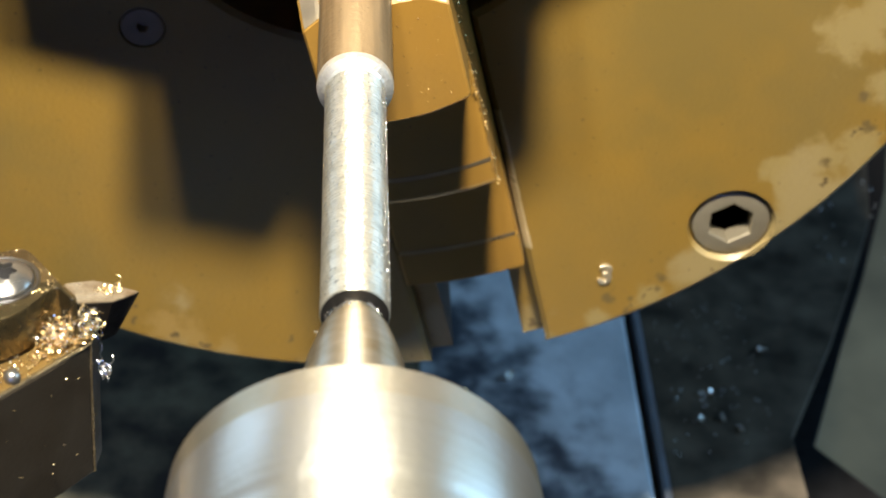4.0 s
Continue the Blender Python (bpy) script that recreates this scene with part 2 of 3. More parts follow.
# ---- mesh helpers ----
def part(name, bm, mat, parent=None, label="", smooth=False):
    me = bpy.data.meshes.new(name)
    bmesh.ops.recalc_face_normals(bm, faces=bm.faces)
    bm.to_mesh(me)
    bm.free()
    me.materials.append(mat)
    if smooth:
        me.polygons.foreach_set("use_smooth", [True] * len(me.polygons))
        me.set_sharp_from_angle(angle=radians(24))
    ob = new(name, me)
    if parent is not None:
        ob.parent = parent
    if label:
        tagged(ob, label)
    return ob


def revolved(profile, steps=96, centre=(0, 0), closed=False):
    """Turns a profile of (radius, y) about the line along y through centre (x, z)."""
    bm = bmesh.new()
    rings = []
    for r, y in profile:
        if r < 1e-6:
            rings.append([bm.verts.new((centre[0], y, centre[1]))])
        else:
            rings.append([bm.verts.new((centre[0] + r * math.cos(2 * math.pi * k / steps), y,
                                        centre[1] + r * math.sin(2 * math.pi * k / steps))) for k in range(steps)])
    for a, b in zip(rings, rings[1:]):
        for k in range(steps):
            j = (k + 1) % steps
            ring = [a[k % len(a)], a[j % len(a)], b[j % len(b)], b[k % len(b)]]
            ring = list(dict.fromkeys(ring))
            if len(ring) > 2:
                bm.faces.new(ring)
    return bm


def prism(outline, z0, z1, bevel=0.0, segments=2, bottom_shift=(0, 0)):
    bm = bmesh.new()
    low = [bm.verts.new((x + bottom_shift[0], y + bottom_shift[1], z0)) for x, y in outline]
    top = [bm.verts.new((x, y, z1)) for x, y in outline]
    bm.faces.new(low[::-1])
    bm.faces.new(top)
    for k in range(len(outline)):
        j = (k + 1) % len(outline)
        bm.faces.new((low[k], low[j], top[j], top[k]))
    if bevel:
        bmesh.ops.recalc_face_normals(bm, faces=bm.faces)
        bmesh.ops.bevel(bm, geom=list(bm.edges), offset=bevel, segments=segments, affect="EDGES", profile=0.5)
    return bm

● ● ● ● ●

__Task__: Repeat the lines above exactly, and keep every picture out.

__Exercise result__:
4.0 s
Continue the Blender Python (bpy) script that recreates this scene with part 2 of 3. More parts follow.
# ---- mesh helpers ----
def part(name, bm, mat, parent=None, label="", smooth=False):
    me = bpy.data.meshes.new(name)
    bmesh.ops.recalc_face_normals(bm, faces=bm.faces)
    bm.to_mesh(me)
    bm.free()
    me.materials.append(mat)
    if smooth:
        me.polygons.foreach_set("use_smooth", [True] * len(me.polygons))
        me.set_sharp_from_angle(angle=radians(24))
    ob = new(name, me)
    if parent is not None:
        ob.parent = parent
    if label:
        tagged(ob, label)
    return ob


def revolved(profile, steps=96, centre=(0, 0), closed=False):
    """Turns a profile of (radius, y) about the line along y through centre (x, z)."""
    bm = bmesh.new()
    rings = []
    for r, y in profile:
        if r < 1e-6:
            rings.append([bm.verts.new((centre[0], y, centre[1]))])
        else:
            rings.append([bm.verts.new((centre[0] + r * math.cos(2 * math.pi * k / steps), y,
                                        centre[1] + r * math.sin(2 * math.pi * k / steps))) for k in range(steps)])
    for a, b in zip(rings, rings[1:]):
        for k in range(steps):
            j = (k + 1) % steps
            ring = [a[k % len(a)], a[j % len(a)], b[j % len(b)], b[k % len(b)]]
            ring = list(dict.fromkeys(ring))
            if len(ring) > 2:
                bm.faces.new(ring)
    return bm


def prism(outline, z0, z1, bevel=0.0, segments=2, bottom_shift=(0, 0)):
    bm = bmesh.new()
    low = [bm.verts.new((x + bottom_shift[0], y + bottom_shift[1], z0)) for x, y in outline]
    top = [bm.verts.new((x, y, z1)) for x, y in outline]
    bm.faces.new(low[::-1])
    bm.faces.new(top)
    for k in range(len(outline)):
        j = (k + 1) % len(outline)
        bm.faces.new((low[k], low[j], top[j], top[k]))
    if bevel:
        bmesh.ops.recalc_face_normals(bm, faces=bm.faces)
        bmesh.ops.bevel(bm, geom=list(bm.edges), offset=bevel, segments=segments, affect="EDGES", profile=0.5)
    return bm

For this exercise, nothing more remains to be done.